* _Provided data_
(begin)
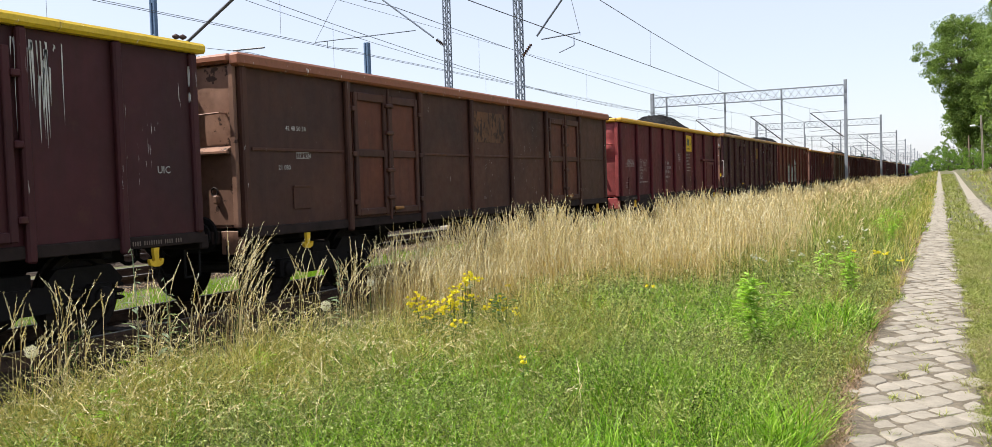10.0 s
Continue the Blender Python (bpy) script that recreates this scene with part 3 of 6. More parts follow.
def add_lettering(wagon, cfg, y0, pat):
    """Painted inscriptions; numbers and addresses are bars."""
    mat = MAT["letter_dim"] if cfg.get("dim") else MAT["letter"]
    long_ = pat not in "SQC"
    s = Sign()
    ya, za = cfg.get("tab", (0.18, 2.02) if pat in "EFG" else (0.33, 2.32) if long_ else (0.3, 2.03))
    if long_:
        table_of(s, y0 + ya, za, [("", "A", "B1", "B2", "C"), ("S", *cfg.get("table", ("41", "47", "48", "57")))], 0.132, 0.1, 0.085)
    else:
        table_of(s, y0 + ya, za, [("", "AB", "B2", "C", "C1"), ("S", "41", "51", "58", "59")], 0.15, 0.09, 0.08)
    if not cfg.get("bare"):
        part("load_table", s, MAT["letter_dim"] if cfg.get("faint") else mat, wagon)
    s = Sign()
    yb, zb = cfg.get("data", (ya, za - 0.23) if long_ else (ya + 1.25, za))
    yb += y0

    def boxed(text, u, v, w, size=0.078):
        s.frame_of(yb + u, yb + u + w, zb - v - 0.095, zb - v, 0.007)
        s.text(text, yb + u + 0.02, zb - v - 0.075, size)

    area = cfg.get("area", "36")
    s.text(area + " m", yb + 0.04, zb - 0.075, 0.078), s.text("2", yb + 0.235, zb - 0.045, 0.045)
    rim = [(0, -0.048), (0.035, 0.0), (0.255, 0.0), (0.29, -0.048), (0.255, -0.095), (0.035, -0.095)]
    for (a, b), (c, d) in zip(rim, rim[1:] + rim[:1]):
        s.add([(s.x, yb + u, zb + v) for u, v in ((a, b - 0.0035), (c, d - 0.0035), (c, d + 0.0035), (a, b + 0.0035))], [(0, 1, 2, 3)])
    s.text("14.04 m" if long_ else "12.34 m", yb + 0.01, zb - 0.185, 0.075)
    boxed("22 000 kg", 0.0, 0.215, 0.31, 0.062)
    if cfg.get("force"):
        boxed(cfg["force"] + " kN", 0.0, 0.33, 0.3, 0.07)
    else:
        s.text("20.0 t", yb + 0.06, zb - 0.395, 0.078)
        boxed("37.2 kN", 0.0, 0.43, 0.3, 0.07)
    boxed(cfg.get("volume", "72") + " m", 0.37, 0.07, 0.24 if len(cfg.get("volume", "72")) < 3 else 0.28)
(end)
* _Problem requirements_
Return the listing above unchanged, apart from dropping its pictures.

* _Written response_
10.0 s
Continue the Blender Python (bpy) script that recreates this scene with part 3 of 6. More parts follow.
def add_lettering(wagon, cfg, y0, pat):
    """Painted inscriptions; numbers and addresses are bars."""
    mat = MAT["letter_dim"] if cfg.get("dim") else MAT["letter"]
    long_ = pat not in "SQC"
    s = Sign()
    ya, za = cfg.get("tab", (0.18, 2.02) if pat in "EFG" else (0.33, 2.32) if long_ else (0.3, 2.03))
    if long_:
        table_of(s, y0 + ya, za, [("", "A", "B1", "B2", "C"), ("S", *cfg.get("table", ("41", "47", "48", "57")))], 0.132, 0.1, 0.085)
    else:
        table_of(s, y0 + ya, za, [("", "AB", "B2", "C", "C1"), ("S", "41", "51", "58", "59")], 0.15, 0.09, 0.08)
    if not cfg.get("bare"):
        part("load_table", s, MAT["letter_dim"] if cfg.get("faint") else mat, wagon)
    s = Sign()
    yb, zb = cfg.get("data", (ya, za - 0.23) if long_ else (ya + 1.25, za))
    yb += y0

    def boxed(text, u, v, w, size=0.078):
        s.frame_of(yb + u, yb + u + w, zb - v - 0.095, zb - v, 0.007)
        s.text(text, yb + u + 0.02, zb - v - 0.075, size)

    area = cfg.get("area", "36")
    s.text(area + " m", yb + 0.04, zb - 0.075, 0.078), s.text("2", yb + 0.235, zb - 0.045, 0.045)
    rim = [(0, -0.048), (0.035, 0.0), (0.255, 0.0), (0.29, -0.048), (0.255, -0.095), (0.035, -0.095)]
    for (a, b), (c, d) in zip(rim, rim[1:] + rim[:1]):
        s.add([(s.x, yb + u, zb + v) for u, v in ((a, b - 0.0035), (c, d - 0.0035), (c, d + 0.0035), (a, b + 0.0035))], [(0, 1, 2, 3)])
    s.text("14.04 m" if long_ else "12.34 m", yb + 0.01, zb - 0.185, 0.075)
    boxed("22 000 kg", 0.0, 0.215, 0.31, 0.062)
    if cfg.get("force"):
        boxed(cfg["force"] + " kN", 0.0, 0.33, 0.3, 0.07)
    else:
        s.text("20.0 t", yb + 0.06, zb - 0.395, 0.078)
        boxed("37.2 kN", 0.0, 0.43, 0.3, 0.07)
    boxed(cfg.get("volume", "72") + " m", 0.37, 0.07, 0.24 if len(cfg.get("volume", "72")) < 3 else 0.28)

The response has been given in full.